Goal:
Leave out every picture. Copy exactly the lines from the one holding "Write the Blender" through the one holding "what is given".

Raw data:
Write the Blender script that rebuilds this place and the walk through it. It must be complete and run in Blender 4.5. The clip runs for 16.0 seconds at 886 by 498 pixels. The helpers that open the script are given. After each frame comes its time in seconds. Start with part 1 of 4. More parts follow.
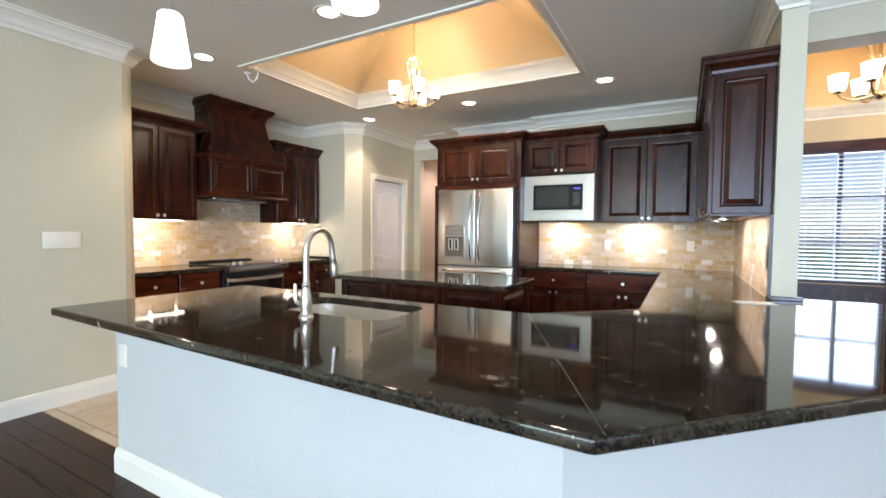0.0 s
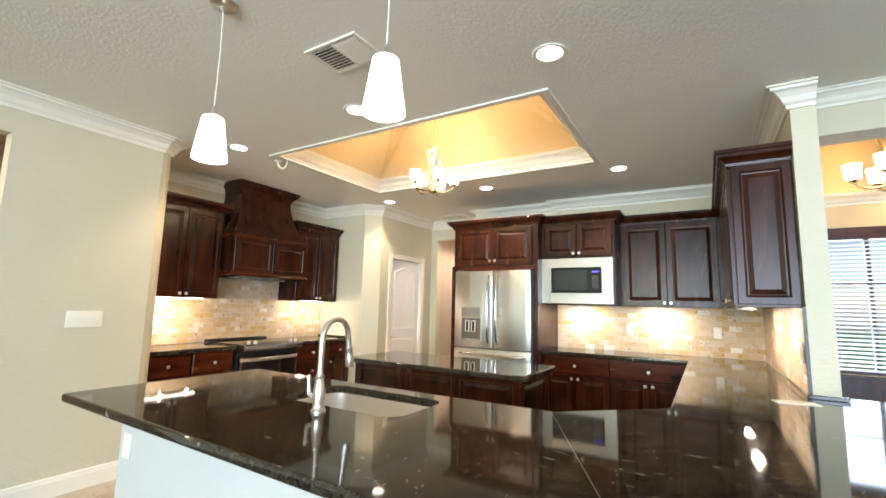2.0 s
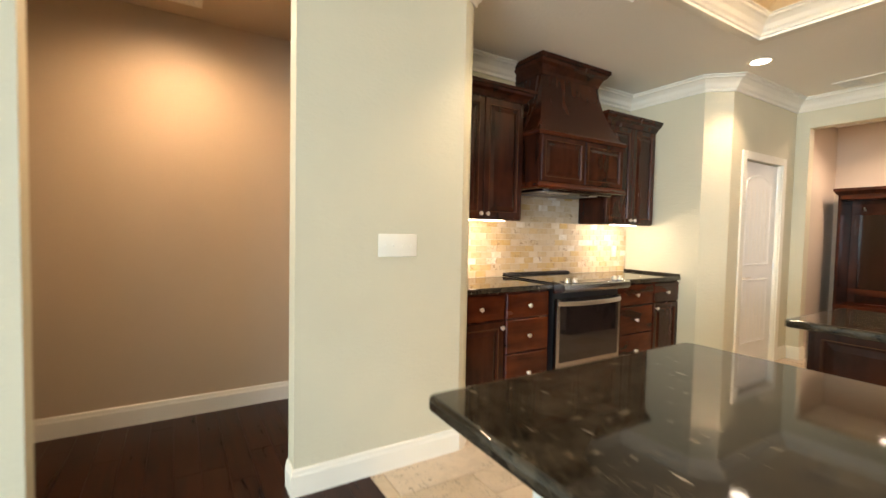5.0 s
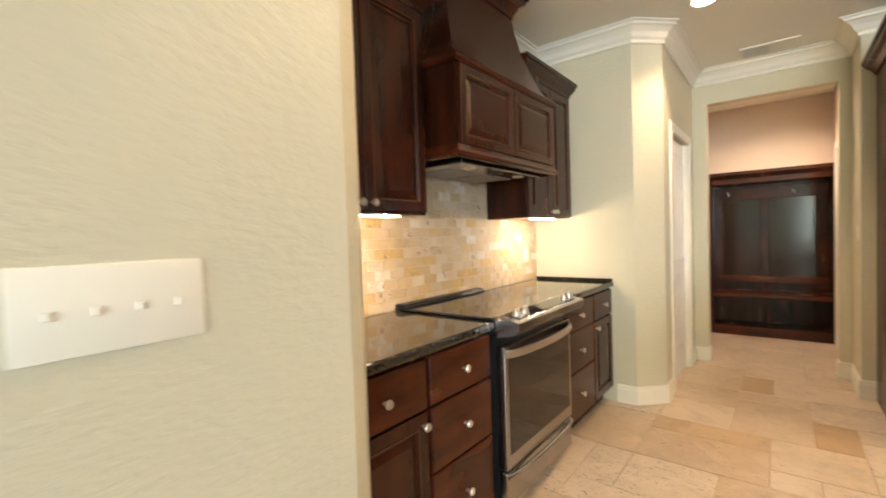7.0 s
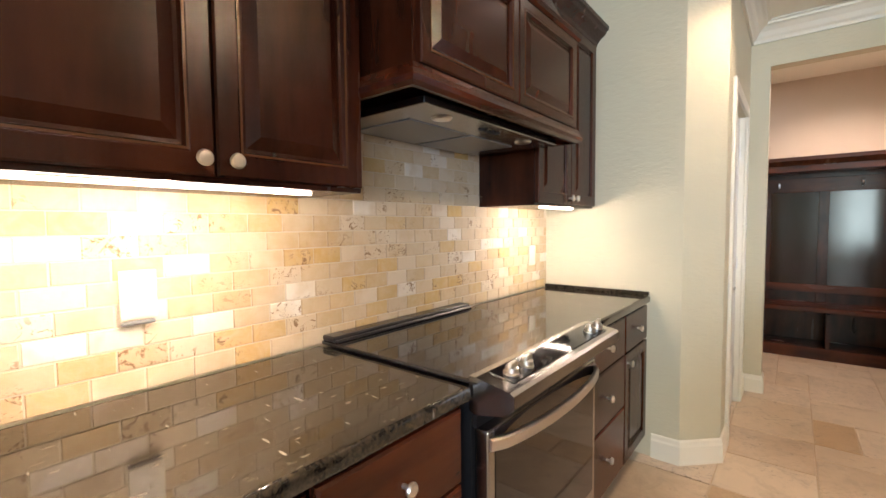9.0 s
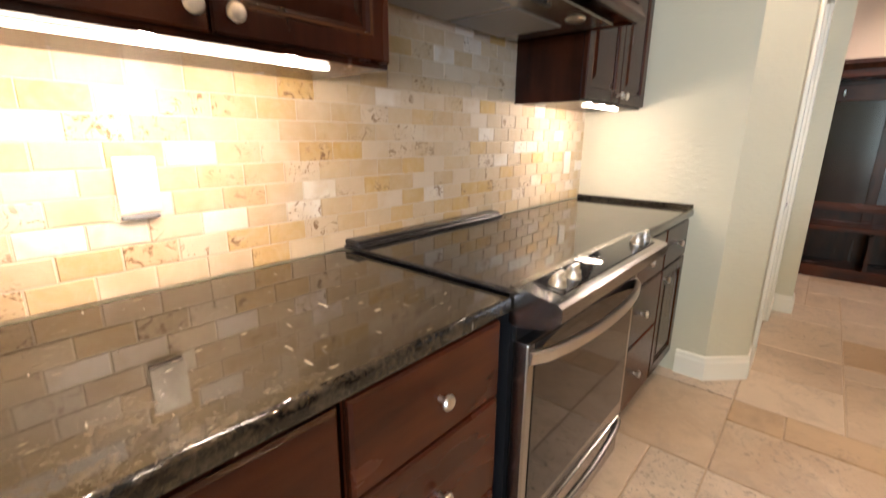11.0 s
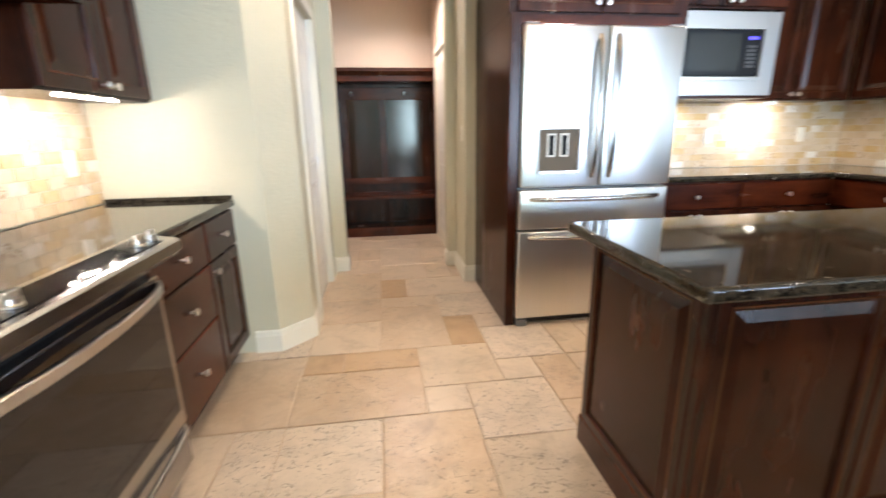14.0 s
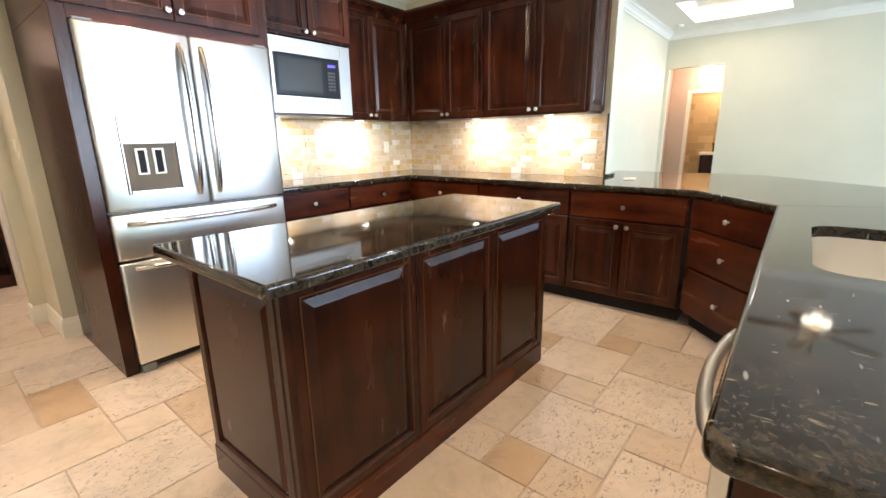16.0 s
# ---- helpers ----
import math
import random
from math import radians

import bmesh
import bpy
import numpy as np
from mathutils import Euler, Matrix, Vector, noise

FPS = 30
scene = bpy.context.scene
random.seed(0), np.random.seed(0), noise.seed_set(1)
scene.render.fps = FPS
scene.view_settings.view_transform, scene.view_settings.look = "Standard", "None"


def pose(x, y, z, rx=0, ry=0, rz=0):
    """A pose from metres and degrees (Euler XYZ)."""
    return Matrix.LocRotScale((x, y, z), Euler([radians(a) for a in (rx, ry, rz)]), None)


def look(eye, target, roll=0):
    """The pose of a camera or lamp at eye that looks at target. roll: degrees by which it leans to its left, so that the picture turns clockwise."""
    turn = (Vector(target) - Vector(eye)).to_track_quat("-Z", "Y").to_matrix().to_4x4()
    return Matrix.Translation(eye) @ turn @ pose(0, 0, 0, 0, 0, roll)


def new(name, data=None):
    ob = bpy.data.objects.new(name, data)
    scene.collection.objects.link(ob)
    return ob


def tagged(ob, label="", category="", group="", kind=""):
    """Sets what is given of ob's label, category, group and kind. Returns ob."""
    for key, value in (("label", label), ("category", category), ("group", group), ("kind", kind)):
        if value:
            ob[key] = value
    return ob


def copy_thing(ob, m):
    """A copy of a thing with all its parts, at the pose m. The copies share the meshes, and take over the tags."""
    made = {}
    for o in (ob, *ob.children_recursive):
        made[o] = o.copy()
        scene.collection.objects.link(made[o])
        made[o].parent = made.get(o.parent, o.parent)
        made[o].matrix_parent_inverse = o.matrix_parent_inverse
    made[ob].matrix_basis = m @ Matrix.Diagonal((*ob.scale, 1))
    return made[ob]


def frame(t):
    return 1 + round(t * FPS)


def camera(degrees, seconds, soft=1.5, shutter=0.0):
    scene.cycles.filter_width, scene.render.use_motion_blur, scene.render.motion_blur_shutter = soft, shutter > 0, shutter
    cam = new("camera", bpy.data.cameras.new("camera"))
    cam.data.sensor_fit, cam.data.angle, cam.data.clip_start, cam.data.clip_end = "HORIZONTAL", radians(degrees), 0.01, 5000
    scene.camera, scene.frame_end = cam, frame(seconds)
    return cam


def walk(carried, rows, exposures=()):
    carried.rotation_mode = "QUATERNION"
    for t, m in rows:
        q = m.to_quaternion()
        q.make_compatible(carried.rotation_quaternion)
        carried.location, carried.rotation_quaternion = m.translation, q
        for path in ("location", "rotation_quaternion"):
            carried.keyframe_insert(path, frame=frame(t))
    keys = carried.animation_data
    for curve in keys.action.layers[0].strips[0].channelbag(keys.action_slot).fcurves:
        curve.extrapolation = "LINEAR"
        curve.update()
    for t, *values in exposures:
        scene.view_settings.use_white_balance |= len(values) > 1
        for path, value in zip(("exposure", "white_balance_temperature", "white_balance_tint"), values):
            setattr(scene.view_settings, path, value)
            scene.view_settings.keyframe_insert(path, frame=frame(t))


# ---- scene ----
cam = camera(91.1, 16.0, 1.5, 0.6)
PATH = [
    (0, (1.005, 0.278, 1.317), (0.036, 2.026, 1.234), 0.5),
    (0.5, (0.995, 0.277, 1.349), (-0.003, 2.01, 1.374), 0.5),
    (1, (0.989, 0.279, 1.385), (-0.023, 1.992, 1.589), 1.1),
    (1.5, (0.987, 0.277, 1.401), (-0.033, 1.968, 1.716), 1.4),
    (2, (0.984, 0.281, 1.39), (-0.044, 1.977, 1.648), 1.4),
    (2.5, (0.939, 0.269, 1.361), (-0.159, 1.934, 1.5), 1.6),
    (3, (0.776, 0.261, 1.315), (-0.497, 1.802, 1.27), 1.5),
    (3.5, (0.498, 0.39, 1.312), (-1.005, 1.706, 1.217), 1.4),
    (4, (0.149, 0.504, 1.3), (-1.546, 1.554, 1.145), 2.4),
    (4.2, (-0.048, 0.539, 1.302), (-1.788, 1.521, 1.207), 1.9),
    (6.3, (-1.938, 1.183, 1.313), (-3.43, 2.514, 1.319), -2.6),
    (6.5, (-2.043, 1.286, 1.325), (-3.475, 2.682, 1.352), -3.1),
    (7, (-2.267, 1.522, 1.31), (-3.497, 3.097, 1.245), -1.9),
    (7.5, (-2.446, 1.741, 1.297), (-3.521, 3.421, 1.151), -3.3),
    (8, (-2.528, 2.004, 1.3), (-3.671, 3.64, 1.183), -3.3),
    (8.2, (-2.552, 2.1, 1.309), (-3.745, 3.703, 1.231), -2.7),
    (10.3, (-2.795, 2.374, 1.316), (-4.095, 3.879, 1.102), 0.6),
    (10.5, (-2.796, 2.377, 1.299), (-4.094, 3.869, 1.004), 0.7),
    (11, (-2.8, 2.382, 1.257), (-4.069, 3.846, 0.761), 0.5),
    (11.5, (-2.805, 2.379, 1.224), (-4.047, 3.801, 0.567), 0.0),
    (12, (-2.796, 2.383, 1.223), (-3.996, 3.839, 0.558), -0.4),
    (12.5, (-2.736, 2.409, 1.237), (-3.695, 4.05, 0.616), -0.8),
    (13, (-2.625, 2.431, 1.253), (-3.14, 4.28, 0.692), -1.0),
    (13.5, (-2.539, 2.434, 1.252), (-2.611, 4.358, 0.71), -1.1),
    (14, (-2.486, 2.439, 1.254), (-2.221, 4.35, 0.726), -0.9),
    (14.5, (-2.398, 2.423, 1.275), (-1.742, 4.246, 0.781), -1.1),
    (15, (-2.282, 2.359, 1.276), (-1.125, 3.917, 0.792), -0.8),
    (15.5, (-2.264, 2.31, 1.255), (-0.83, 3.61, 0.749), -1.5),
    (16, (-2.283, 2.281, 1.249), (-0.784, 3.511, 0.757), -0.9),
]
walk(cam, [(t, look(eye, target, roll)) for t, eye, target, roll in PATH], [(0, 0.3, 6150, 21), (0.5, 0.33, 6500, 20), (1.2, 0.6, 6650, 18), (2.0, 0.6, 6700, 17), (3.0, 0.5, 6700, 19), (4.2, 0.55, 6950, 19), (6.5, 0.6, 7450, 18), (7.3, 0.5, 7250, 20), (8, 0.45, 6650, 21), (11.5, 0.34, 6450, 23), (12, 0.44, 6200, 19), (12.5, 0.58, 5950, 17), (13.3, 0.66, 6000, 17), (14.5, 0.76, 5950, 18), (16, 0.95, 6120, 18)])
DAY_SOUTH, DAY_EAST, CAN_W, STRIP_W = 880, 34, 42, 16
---
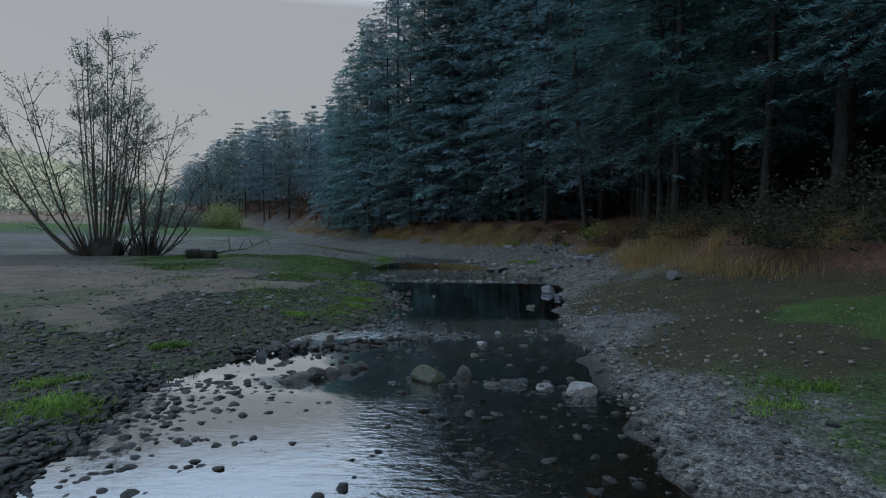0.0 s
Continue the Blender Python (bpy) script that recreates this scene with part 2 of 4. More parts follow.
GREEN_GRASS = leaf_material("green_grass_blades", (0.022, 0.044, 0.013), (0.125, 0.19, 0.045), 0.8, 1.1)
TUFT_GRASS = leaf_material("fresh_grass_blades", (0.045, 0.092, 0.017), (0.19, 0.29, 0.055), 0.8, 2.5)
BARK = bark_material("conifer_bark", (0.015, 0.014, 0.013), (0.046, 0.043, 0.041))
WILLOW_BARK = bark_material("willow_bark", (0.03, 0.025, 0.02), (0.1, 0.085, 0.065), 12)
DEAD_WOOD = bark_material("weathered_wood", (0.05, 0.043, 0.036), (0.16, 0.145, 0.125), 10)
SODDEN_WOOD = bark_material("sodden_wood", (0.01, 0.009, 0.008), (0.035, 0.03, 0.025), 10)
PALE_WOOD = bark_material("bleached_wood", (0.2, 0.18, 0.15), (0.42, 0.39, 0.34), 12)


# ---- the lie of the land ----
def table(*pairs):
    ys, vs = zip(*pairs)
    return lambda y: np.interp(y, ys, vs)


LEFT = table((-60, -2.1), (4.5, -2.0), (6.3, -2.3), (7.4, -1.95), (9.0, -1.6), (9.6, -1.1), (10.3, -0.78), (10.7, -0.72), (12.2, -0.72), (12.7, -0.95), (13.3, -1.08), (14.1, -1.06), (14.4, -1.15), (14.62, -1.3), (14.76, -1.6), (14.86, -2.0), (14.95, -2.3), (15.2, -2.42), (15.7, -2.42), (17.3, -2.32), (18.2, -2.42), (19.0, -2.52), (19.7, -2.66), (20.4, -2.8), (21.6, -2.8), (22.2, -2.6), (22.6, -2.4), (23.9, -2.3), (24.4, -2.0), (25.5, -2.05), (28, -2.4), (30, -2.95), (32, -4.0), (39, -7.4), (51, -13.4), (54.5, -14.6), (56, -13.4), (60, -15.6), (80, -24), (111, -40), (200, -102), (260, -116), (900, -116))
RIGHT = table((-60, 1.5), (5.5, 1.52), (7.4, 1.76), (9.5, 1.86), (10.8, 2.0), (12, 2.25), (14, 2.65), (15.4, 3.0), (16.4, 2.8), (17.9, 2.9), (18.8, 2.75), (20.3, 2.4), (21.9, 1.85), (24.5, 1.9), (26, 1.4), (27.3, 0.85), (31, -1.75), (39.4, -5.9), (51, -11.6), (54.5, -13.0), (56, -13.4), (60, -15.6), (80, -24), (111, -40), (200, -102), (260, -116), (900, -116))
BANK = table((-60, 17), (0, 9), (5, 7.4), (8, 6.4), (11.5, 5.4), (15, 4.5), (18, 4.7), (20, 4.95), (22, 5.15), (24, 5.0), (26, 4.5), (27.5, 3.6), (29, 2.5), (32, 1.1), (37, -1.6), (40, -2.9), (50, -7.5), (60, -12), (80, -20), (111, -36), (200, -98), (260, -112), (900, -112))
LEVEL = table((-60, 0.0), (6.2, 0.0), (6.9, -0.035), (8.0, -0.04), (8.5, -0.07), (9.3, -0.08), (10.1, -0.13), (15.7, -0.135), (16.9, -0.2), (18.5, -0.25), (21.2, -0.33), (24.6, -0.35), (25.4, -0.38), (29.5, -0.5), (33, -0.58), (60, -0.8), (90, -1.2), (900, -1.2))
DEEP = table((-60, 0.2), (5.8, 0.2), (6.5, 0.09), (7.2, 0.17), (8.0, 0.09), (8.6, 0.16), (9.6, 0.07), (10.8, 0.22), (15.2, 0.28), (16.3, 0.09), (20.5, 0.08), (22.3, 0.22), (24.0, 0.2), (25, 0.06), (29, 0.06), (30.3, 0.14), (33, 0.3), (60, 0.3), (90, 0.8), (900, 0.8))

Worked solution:
Write the Blender script that rebuilds this place and the walk through it. It must be complete and run in Blender 4.5. The clip runs for 16.0 seconds at 886 by 498 pixels. The helpers that open the script are given. After each frame comes its time in seconds. Start with part 1 of 4. More parts follow.
0.0 s
2.0 s
5.0 s
7.0 s
9.0 s
11.0 s
14.0 s
16.0 s
# ---- helpers ----
import math
import random
from math import radians

import bmesh
import bpy
import numpy as np
from mathutils import Euler, Matrix, Vector, noise

FPS = 30
scene = bpy.context.scene
random.seed(0), np.random.seed(0), noise.seed_set(1)
scene.render.fps = FPS
scene.view_settings.view_transform, scene.view_settings.look = "Standard", "None"


def pose(x, y, z, rx=0, ry=0, rz=0):
    """A pose from metres and degrees (Euler XYZ)."""
    return Matrix.LocRotScale((x, y, z), Euler([radians(a) for a in (rx, ry, rz)]), None)


def look(eye, target, roll=0):
    """The pose of a camera or lamp at eye that looks at target. roll: degrees by which it leans to its left, so that the picture turns clockwise."""
    turn = (Vector(target) - Vector(eye)).to_track_quat("-Z", "Y").to_matrix().to_4x4()
    return Matrix.Translation(eye) @ turn @ pose(0, 0, 0, 0, 0, roll)


def new(name, data=None):
    ob = bpy.data.objects.new(name, data)
    scene.collection.objects.link(ob)
    return ob


def tagged(ob, label="", category="", group="", kind=""):
    """Sets what is given of ob's label, category, group and kind. Returns ob."""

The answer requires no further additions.